## MATERIAL FOR THIS TASK
::::

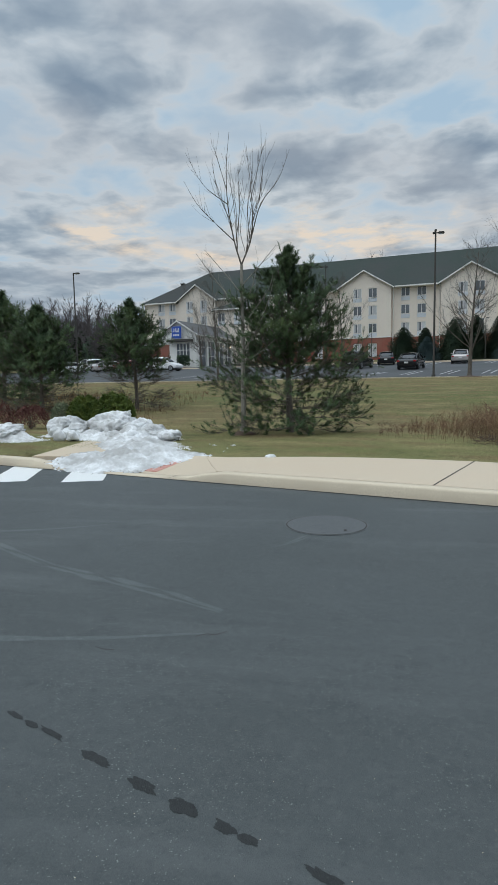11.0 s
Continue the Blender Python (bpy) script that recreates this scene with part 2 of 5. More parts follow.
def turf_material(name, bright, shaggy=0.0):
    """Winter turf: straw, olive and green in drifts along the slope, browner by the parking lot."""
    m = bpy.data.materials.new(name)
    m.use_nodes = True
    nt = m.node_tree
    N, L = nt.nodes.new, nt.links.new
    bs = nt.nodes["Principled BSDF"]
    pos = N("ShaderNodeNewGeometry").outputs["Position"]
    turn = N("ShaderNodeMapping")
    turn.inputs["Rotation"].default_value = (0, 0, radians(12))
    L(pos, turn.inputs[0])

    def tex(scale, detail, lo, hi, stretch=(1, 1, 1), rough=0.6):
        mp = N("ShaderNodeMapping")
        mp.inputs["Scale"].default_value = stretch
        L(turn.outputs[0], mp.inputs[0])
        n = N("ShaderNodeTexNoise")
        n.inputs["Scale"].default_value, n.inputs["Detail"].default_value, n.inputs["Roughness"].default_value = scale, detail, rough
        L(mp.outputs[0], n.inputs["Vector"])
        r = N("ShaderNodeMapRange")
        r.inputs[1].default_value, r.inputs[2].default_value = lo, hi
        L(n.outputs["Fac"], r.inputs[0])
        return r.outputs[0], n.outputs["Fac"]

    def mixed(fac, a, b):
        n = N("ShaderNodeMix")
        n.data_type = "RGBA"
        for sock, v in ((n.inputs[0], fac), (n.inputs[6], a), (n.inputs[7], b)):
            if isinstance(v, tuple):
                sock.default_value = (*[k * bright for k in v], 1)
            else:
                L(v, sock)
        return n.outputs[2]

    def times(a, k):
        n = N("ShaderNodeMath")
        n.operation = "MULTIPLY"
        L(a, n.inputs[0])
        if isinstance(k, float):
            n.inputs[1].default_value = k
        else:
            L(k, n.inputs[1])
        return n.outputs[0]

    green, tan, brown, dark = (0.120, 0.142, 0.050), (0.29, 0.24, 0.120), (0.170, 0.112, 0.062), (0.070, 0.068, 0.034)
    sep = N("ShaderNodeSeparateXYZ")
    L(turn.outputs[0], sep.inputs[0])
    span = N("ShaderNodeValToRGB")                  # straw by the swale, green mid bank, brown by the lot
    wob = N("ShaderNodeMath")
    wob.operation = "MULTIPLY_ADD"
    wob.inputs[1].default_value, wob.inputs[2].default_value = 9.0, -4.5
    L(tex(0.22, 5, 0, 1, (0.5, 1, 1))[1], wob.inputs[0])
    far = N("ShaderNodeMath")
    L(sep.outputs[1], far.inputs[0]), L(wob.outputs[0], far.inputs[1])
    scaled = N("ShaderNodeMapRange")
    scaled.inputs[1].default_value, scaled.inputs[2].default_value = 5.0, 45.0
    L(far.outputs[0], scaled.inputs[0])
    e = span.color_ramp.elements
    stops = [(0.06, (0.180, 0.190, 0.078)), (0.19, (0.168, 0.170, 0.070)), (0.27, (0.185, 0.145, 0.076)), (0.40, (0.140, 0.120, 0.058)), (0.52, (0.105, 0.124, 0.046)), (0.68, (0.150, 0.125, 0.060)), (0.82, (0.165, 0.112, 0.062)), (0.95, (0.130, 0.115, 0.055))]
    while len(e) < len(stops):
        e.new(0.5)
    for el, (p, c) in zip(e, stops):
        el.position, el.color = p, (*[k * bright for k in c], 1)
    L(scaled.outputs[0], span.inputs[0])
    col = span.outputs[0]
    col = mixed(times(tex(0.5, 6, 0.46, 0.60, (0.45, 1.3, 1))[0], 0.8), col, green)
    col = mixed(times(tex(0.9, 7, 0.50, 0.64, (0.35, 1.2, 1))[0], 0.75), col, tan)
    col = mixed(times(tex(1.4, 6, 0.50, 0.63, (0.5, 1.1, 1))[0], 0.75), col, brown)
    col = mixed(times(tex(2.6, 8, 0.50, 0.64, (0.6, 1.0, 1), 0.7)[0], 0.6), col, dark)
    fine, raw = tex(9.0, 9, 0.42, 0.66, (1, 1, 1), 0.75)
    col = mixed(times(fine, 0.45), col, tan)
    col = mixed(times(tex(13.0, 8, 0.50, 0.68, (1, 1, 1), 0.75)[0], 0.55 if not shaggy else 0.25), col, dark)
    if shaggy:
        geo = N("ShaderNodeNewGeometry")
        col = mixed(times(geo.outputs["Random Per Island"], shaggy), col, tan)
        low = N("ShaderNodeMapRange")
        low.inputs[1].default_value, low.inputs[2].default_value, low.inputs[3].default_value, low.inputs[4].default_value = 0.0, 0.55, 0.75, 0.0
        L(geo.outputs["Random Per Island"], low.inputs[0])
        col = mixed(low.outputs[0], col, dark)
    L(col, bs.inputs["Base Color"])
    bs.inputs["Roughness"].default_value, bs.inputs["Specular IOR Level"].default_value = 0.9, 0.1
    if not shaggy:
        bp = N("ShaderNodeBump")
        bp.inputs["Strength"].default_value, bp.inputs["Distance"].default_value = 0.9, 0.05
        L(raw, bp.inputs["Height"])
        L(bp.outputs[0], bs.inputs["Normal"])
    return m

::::

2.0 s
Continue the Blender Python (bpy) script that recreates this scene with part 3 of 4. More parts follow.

::::

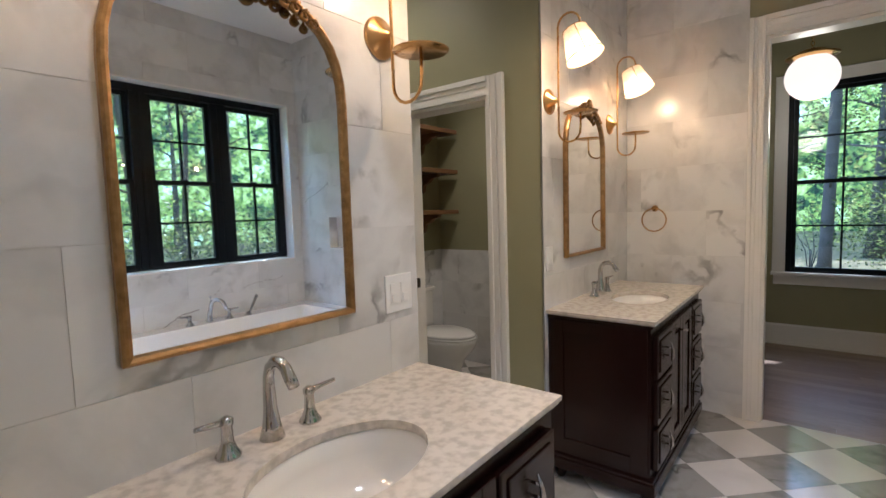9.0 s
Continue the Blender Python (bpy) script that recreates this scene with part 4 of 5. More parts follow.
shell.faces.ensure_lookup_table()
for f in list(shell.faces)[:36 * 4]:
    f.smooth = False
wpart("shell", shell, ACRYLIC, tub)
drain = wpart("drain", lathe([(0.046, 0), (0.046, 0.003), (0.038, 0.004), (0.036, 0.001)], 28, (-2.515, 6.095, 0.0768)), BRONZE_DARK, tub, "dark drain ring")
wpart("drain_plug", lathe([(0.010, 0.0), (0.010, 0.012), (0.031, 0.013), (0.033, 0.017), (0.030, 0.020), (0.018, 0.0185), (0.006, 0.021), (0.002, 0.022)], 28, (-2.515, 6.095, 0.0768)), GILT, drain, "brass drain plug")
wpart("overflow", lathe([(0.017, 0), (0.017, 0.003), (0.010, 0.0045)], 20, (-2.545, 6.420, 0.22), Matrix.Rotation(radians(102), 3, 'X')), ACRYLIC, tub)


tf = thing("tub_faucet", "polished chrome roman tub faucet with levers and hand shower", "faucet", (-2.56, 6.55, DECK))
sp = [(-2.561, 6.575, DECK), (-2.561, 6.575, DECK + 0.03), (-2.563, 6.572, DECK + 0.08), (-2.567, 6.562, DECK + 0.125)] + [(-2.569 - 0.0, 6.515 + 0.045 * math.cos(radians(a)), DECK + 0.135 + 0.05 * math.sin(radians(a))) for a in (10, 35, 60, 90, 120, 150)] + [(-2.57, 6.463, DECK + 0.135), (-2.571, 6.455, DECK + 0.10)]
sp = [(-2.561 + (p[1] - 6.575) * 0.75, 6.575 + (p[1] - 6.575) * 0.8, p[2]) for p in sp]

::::

## TASK DIRECTIONS
Select every line in the material above where the string "script" occurs, and copy it.

## SOLVED EXERCISE
Continue the Blender Python (bpy) script that recreates this scene with part 2 of 5. More parts follow.
Continue the Blender Python (bpy) script that recreates this scene with part 3 of 4. More parts follow.
Continue the Blender Python (bpy) script that recreates this scene with part 4 of 5. More parts follow.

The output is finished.